12:08 PM EST, 02/03/2025 (MT Newswires) -- The Toronto Stock Exchange, which opened down 780 points in the early moments, has recovered some of its losses and is now down 220 points at midday.
U.S. President Donald Trump on Saturday signed an executive order that laid a 25% tariff on most Canadian imports, with energy subject to a 10% tariff.
Prime Minister Justin Trudeau responded with a threat of counter tariffs on $30 billion in American goods, with that amount set to rise to $155 billion later in February. The first round of tariffs in both directions are due to start tomorrow, Tuesday.
Oil prices were sharply higher early on Monday after Donald Trump imposed the 10% tariff on energy imports from Canada, the largest source of U.S. oil imports.

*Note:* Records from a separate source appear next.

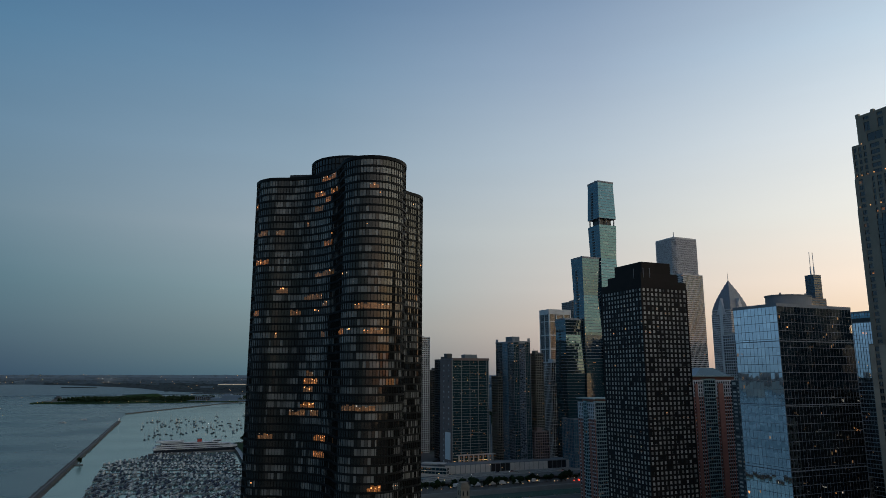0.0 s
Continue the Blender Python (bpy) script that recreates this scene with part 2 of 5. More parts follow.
LEAF = rough_mat("tree_leaves", (0.014, 0.028, 0.011), 0.85, 0.25, 0.5, 0.4, spec=0.15)
HULL = rough_mat("white_boat_hull", (0.27, 0.295, 0.31), 0.35, 0.2, 0.3, 0.0)
NAVY = rough_mat("dark_boat_hull", (0.02, 0.025, 0.035), 0.4, 0.2, 0.3, 0.0)
CANVAS = rough_mat("blue_canvas", (0.032, 0.045, 0.075), 0.9, 0.2, 0.3, 0.0)
MAST = rough_mat("mast_metal", (0.4, 0.4, 0.4), 0.4, 0.2, 0.1, 0.0, 0.6)
REDPAINT = rough_mat("red_paint", (0.4, 0.04, 0.03), 0.5, 0.2, 0.2, 0.0)
PAINTLINE = rough_mat("road_paint", (0.5, 0.5, 0.48), 0.8, 0.2, 0.2, 0.0)
# far land in steps: haze is mixed into the base colours, paler farther off
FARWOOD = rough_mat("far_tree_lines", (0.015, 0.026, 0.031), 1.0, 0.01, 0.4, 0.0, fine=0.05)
FARLAND = rough_mat("far_suburbs_haze_tint", (0.044, 0.068, 0.084), 1.0, 0.004, 0.35, 0.0, fine=0.05)
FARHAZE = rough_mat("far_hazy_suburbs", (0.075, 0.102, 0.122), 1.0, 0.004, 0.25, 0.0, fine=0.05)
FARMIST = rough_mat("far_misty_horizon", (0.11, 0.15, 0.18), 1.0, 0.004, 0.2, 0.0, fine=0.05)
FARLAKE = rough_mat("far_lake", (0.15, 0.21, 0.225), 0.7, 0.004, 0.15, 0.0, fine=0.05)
# blue-grey of haze is put into these distant wall colours
FARWALL = rough_mat("far_walls_haze_tint", (0.062, 0.112, 0.165), 0.9, 0.01, 0.35, 0.0)
FARPALE = rough_mat("far_pale_walls_haze_tint", (0.12, 0.175, 0.235), 0.9, 0.01, 0.3, 0.0)
TYRE = rough_mat("tyre_rubber", (0.02, 0.02, 0.02), 0.9)
CARS = [rough_mat("car_paint", c, 0.3, 0.5, 0.1, 0.0) for c in ((0.35, 0.35, 0.36), (0.03, 0.03, 0.035), (0.2, 0.21, 0.23), (0.25, 0.03, 0.03), (0.04, 0.06, 0.14))]

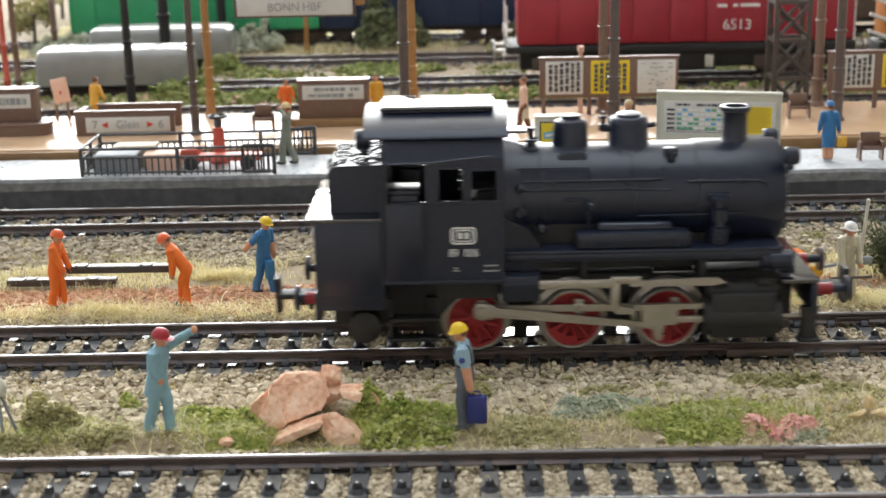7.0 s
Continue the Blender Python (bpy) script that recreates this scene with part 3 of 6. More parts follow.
def spoked_wheel(parent, x, y, s):
    """s is -1 on the near side and 1 on the far side: the way outwards."""
    w = new("wheel")
    w.empty_display_size = 0.004
    w.location, w.parent = (x * MM, y * MM, AXLE_Z * MM), parent
    bm = B()
    n = 40
    prof = [(0.9 * s, 5.4), (1.3 * s, 5.45), (1.35 * s, 5.8), (1.2 * s, 6.0), (-0.8 * s, 6.1), (-0.95 * s, 6.85), (-1.35 * s, 6.8), (-1.4 * s, 5.4)]
    lathe(bm, (0, 0, 0), (0, 1, 0), prof + [prof[0]], n)
    part("tyre", bm, M_TYRE, w, "bright steel tyre")
    bm = B()
    lathe(bm, (0, 0, 0), (0, 1, 0), [(0.9 * s, 4.85), (0.95 * s, 5.46), (-0.9 * s, 5.46), (-0.9 * s, 4.85), (0.9 * s, 4.85)], n)
    lathe(bm, (0, 0, 0), (0, 1, 0), [(1.1 * s, 1.3), (1.0 * s, 1.5), (-0.6 * s, 1.5), (-0.6 * s, 0.2), (1.1 * s, 0.2)], 16)
    lathe(bm, (0, 0, 0), (0, 1, 0), [(-0.55 * s, 5.0), (-0.75 * s, 5.0)], 24)
    # crank boss and balance weight
    lathe(bm, (THROW, 0, 0), (0, 1, 0), [(1.15 * s, 0.95), (-0.3 * s, 1.1)], 14)
    arc = [math.pi + (i - 4) * 0.17 for i in range(9)]
    slab(bm, [(4.95 * math.cos(a), 4.95 * math.sin(a)) for a in arc] + [(3.6 * math.cos(a), 3.6 * math.sin(a)) for a in arc[::-1]], 0.7 * s, -0.4 * s)
    part("wheel_centre", bm, M_LOCORED, w, "red enamelled wheel centre")
    bm = B()
    tube(bm, [(1.2, 0.35 * s, 0), (5.0, 0.3 * s, 0)], [(0.36, 0.5), (0.24, 0.42)], 8, side=(0, 1, 0))
    me = mesh_of("spoke", bm, M_LOCORED)
    for k in range(11):
        o = new("spoke", me)
        o.matrix_basis = pose(0, 0, 0, 0, 360 * (k + 0.5) / 11, 0)
        o.parent = w
    return w


def buffer_on(parent, x, y, s, k=1.0):
    """A sprung buffer on a beam; s is the way along x."""
    bm = B()
    ax = (s, 0, 0)
    lathe(bm, (x, y, 0), ax, [(0, 1.35), (0.3, 1.45), (0.6, 1.2), (3.0 * k, 1.15), (3.2 * k, 1.3), (3.6 * k, 1.3)], 16, 0)
    lathe(bm, (x, y, 0), ax, [(3.4 * k, 0.85), (6.1 * k, 0.8), (6.3 * k, 1.3)], 14, 1)
    lathe(bm, (x, y, 0), ax, [(7.25 * k - 1.05, 2.45), (7.25 * k - 0.5, 2.5), (7.25 * k - 0.25, 2.25), (7.25 * k - 0.05, 1.2), (7.25 * k, 0.2)], 22, 1)
    return part("buffer", bm, [M_LOCORED, M_BLACK], parent, "buffer with a red shank and black head", (0, 0, 11.3))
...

Gold traded at a fresh record high despite a surging dollar as safe-haven buying rises. Natural gas prices surged early on Monday after the Trump Administration imposed the 10% tariff on imports from Canada and cold forecasts looked set to boost heating demand.

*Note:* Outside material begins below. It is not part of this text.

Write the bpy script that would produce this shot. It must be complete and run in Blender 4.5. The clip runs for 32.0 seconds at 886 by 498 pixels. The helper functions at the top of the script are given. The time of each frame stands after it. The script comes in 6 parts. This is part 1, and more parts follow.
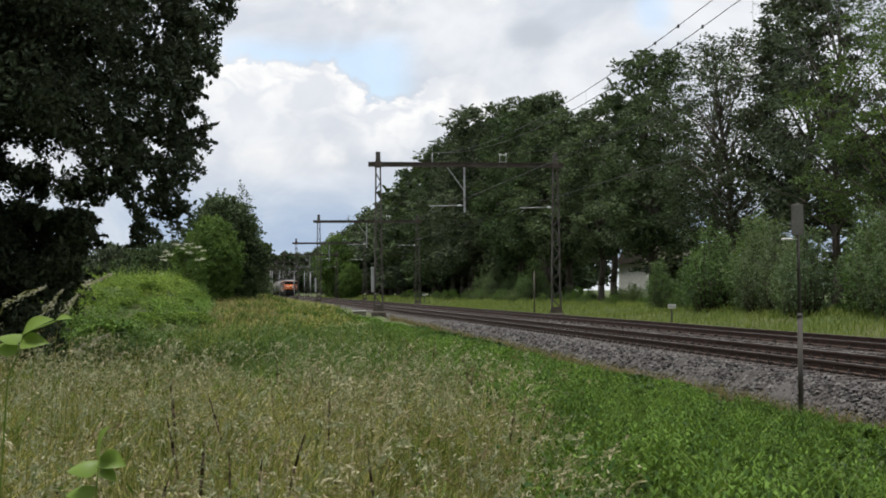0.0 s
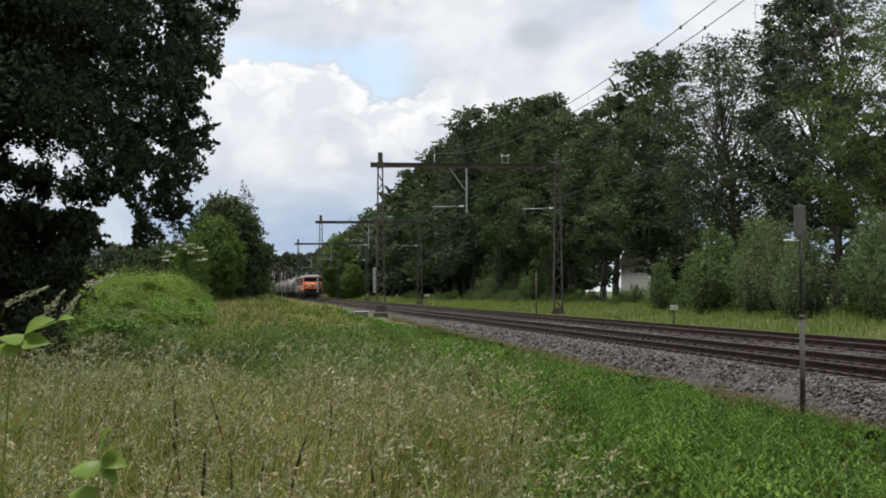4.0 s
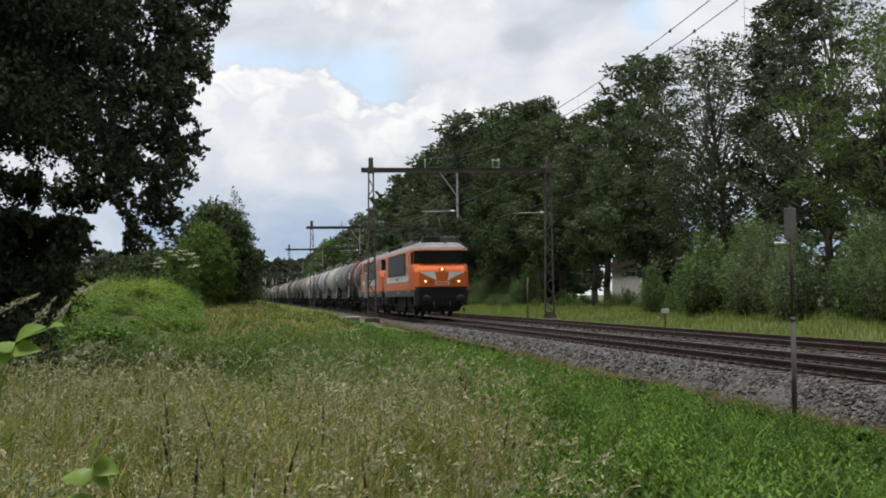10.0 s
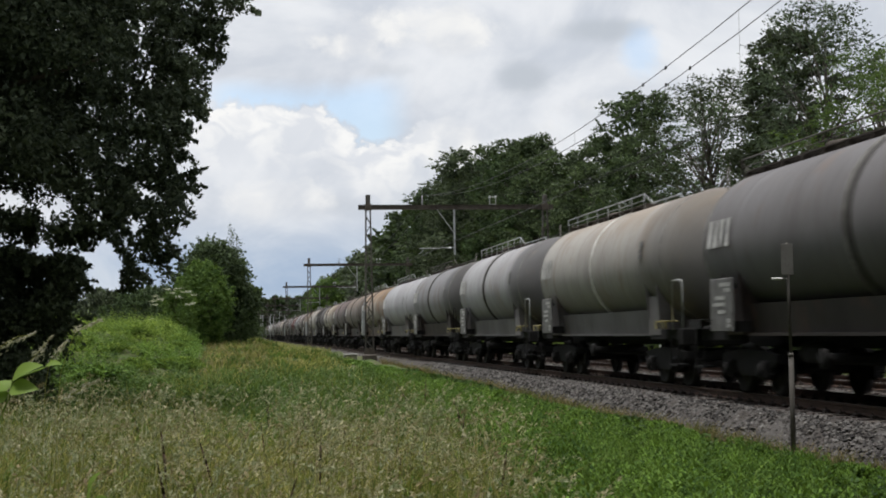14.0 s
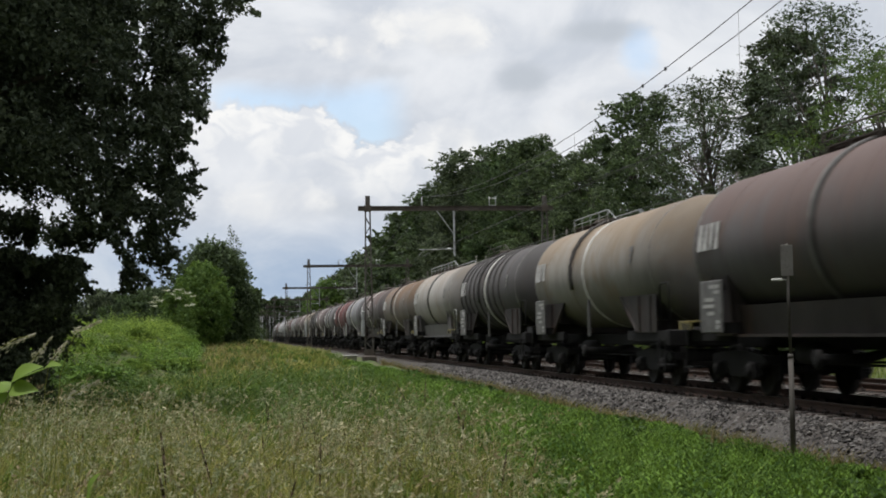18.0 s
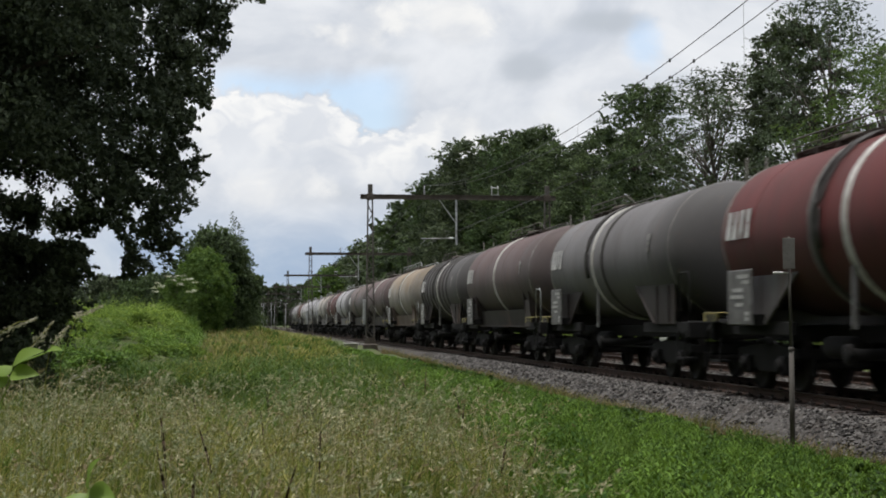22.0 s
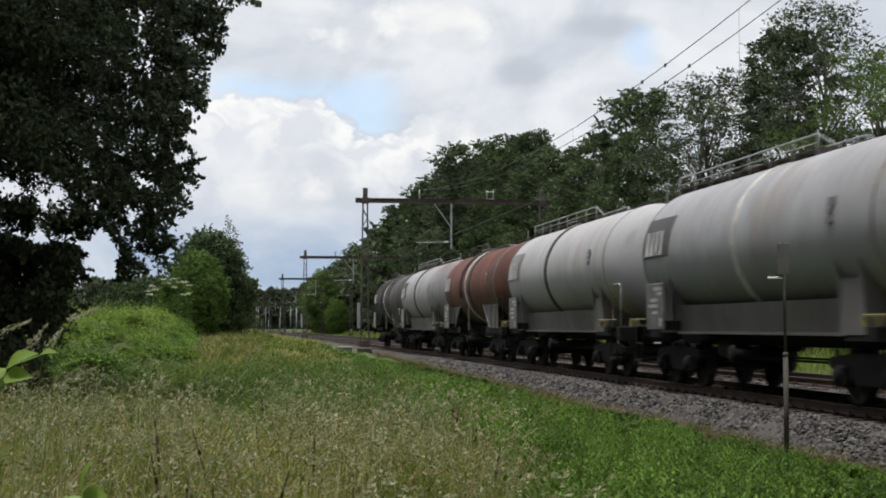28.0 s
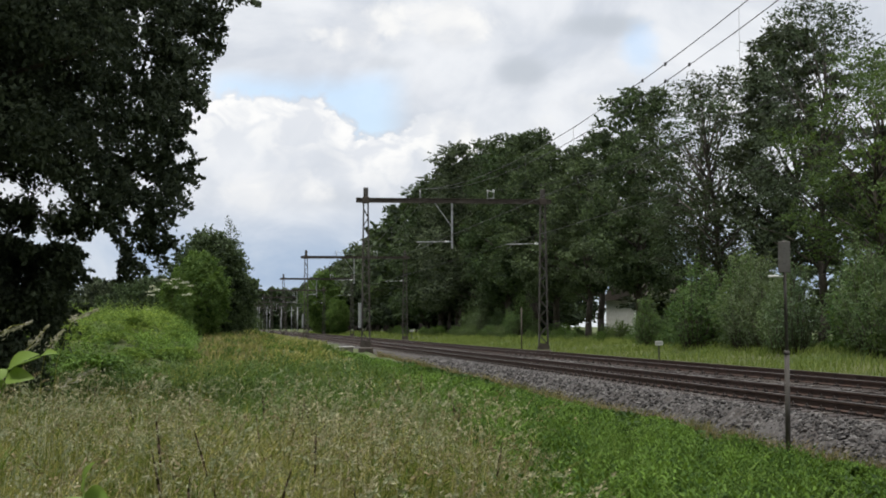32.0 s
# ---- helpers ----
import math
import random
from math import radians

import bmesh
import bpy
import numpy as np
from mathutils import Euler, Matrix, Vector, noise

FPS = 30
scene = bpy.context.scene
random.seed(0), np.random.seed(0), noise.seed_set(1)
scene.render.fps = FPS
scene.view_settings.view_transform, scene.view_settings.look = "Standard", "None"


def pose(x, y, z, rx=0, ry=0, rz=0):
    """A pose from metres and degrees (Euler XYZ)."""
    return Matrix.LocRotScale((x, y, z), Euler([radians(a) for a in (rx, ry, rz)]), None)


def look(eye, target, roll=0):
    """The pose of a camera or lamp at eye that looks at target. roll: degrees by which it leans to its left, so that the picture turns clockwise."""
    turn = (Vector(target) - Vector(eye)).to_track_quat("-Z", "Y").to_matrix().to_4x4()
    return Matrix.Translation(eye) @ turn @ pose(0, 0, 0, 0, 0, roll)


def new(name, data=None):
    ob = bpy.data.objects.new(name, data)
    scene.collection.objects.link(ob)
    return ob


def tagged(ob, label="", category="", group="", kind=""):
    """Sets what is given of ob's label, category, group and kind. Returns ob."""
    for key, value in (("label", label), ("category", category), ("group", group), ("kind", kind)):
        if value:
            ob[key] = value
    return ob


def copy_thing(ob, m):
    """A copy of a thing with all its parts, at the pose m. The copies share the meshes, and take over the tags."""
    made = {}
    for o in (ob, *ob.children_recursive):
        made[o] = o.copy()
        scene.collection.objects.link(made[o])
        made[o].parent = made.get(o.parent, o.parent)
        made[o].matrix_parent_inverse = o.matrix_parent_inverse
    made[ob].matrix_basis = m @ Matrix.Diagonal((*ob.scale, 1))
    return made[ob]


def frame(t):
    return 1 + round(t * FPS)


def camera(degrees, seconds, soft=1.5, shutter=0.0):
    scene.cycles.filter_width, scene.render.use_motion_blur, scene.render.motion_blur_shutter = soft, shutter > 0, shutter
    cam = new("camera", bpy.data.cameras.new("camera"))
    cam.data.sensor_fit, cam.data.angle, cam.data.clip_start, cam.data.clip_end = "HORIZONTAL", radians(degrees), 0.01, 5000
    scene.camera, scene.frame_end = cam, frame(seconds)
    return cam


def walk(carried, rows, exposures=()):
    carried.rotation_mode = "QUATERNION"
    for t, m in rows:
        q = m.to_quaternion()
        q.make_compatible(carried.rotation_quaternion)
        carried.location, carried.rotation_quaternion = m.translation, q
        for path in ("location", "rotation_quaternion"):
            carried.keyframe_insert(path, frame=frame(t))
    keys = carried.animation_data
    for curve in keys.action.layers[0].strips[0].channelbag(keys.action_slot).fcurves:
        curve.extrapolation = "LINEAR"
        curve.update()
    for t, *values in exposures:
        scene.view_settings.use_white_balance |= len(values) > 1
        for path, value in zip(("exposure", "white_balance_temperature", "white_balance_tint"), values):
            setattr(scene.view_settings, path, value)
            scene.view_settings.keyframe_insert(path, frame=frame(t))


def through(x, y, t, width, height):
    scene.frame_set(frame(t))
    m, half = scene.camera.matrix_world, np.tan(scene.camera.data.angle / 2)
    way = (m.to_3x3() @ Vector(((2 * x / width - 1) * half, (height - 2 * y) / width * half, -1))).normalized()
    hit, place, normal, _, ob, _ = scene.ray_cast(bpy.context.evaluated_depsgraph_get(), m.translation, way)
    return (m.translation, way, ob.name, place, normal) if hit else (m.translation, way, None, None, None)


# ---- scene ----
EXPOSURES = [(0.0, 0.60), (8.0, 0.60), (13.0, 0.50), (27.0, 0.53), (32.0, 0.58)]
# The rails' heads lie at z = 0; the tracks run along y; the camera stands beside them and only turns.
EYE = Vector((0.0, 0.0, 1.21))
cam = camera(33.57, 32.0, soft=1.85, shutter=0.25)
# seconds, degrees to the right of the track's direction, degrees up, lean
AIM = [
    (0, 7.648, 1.621, -0.339), (0.5, 7.663, 1.646, -0.552), (1, 7.649, 1.662, -0.348), (1.5, 7.585, 1.715, -0.466),
    (2, 7.553, 1.731, -0.249), (2.5, 7.583, 1.740, -0.332), (3, 7.550, 1.682, -0.496), (3.5, 7.554, 1.665, -0.223),
    (5.5, 7.648, 1.606, -0.336), (6, 7.710, 1.546, -0.138), (6.5, 7.684, 1.521, -0.310), (7, 7.697, 1.554, -0.366),
    (7.5, 7.721, 1.613, -0.223), (8, 7.695, 1.671, -0.275), (8.5, 7.737, 1.731, -0.442), (9, 7.785, 1.796, -0.518),
    (9.5, 7.823, 1.820, -0.607), (10, 7.916, 1.835, -0.612), (10.5, 8.007, 1.975, -0.594), (11, 8.068, 2.112, -0.244),
    (11.5, 8.206, 2.242, -0.539), (12, 8.210, 2.334, -0.681), (12.5, 8.201, 2.596, -0.823), (13, 8.043, 2.916, -0.926),
    (13.5, 8.040, 3.203, -0.825), (14, 8.041, 3.271, -0.827), (14.5, 8.142, 3.336, -0.837), (16.5, 8.259, 3.473, -0.772),
    (17, 8.193, 3.449, -0.708), (17.5, 8.147, 3.404, -0.794), (18, 8.053, 3.316, -0.837), (18.5, 8.017, 3.179, -0.652),
    (19, 7.970, 3.082, -0.221), (19.5, 7.968, 2.954, -0.280), (20, 8.030, 2.829, -0.384), (20.5, 8.001, 2.753, -0.272),
    (21, 7.981, 2.796, -0.093), (21.5, 7.977, 2.861, -0.143), (22, 7.973, 2.891, -0.169), (22.5, 7.974, 2.977, -0.234),
    (23, 8.096, 3.091, -0.238), (23.5, 8.241, 3.177, -0.262), (24, 8.180, 3.250, -0.329), (24.5, 8.135, 3.248, -0.319),
    (25, 8.122, 3.196, -0.413), (25.5, 8.063, 3.129, -0.413), (27.5, 8.204, 3.044, -0.015), (28, 8.173, 3.045, 0.045),
    (28.5, 8.109, 3.026, -0.099), (29, 8.074, 3.038, 0.107), (29.5, 8.082, 3.081, 0.117), (30, 8.042, 3.128, -0.094),
    (30.5, 8.046, 3.144, 0.079), (31, 8.095, 3.145, 0.011), (31.5, 8.183, 3.113, 0.082), (32, 8.143, 3.025, -0.160),
]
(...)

Of note, before the start of equity trading, Trump on the 'Truth Social' platform said he had just spoken with Canadian PM Trudeau, and added he will speak with him again at 3pm ET, less than 12 hours before the US part of the tariffs become effective.
National Bank is just one of many institutions following and responding to the tariffs saga. Overnight it published a note that looked at interest rates and the stock market here.
National Bank said: "As it stands, the policy rate at 3% is still in the upper half of the assumed neutral range (2.25% to 3.25%). To lessen the fallout on Canada's real economy and to simultaneously buttress financial conditions, we believe there would be a strong argument for an emergency or inter-meeting interest rate cut by the BoC. Note that an emergency action would argue for a larger-than-normal cut of at least 50 bps. Beyond a near-term inter-meeting action, additional relief at the scheduled March and April meetings (25 bps each) would quickly lower the policy target rate to 2% by spring.
"Given that we foresee relatively less economic damage accruing to the U.S., it is unlikely that the FOMC would feel compelled to act as quickly/aggressively as the Bank of Canada. Thus, an already significant degree of monetary policy rate divergence could extend further. Still, we assume the U.S. outlook deteriorates in a trade war, creating scope for roughly 100 bps of FOMC policy rate relief in 2025. Given that financial markets had been discounting only a modest and gradual amount of FOMC easing, longer term Treasury yields would be supported in our revised baseline scenario. We forecast U.S. 10-year yields to reach approximately 4.15% by mid-2025 and 3.9% by year-end."
National Bank added: "This decline would help cushion the impact on equity markets, which we anticipate will undergo a 15-20% correction."
According to a Macquarie strategist, permanent tariffs on US allies "will not be a thing", with tariffs likely to be reversed "before they do serious damage."
Thierry Wizman, Global FX & Rates Strategist at Macquarie, said: "Call us deluded, but we still think that permanent tariffs on the US's allies (Canada, Mexico) will not be a thing. That's because concessions are an 'easier' way to deal with Trump's 'problems' (from a cost-benefit and game-theoretic perspective), and Trump likes to make 'deals'. Political and market pressure will also weigh on the parties to make concessions, as in 2018."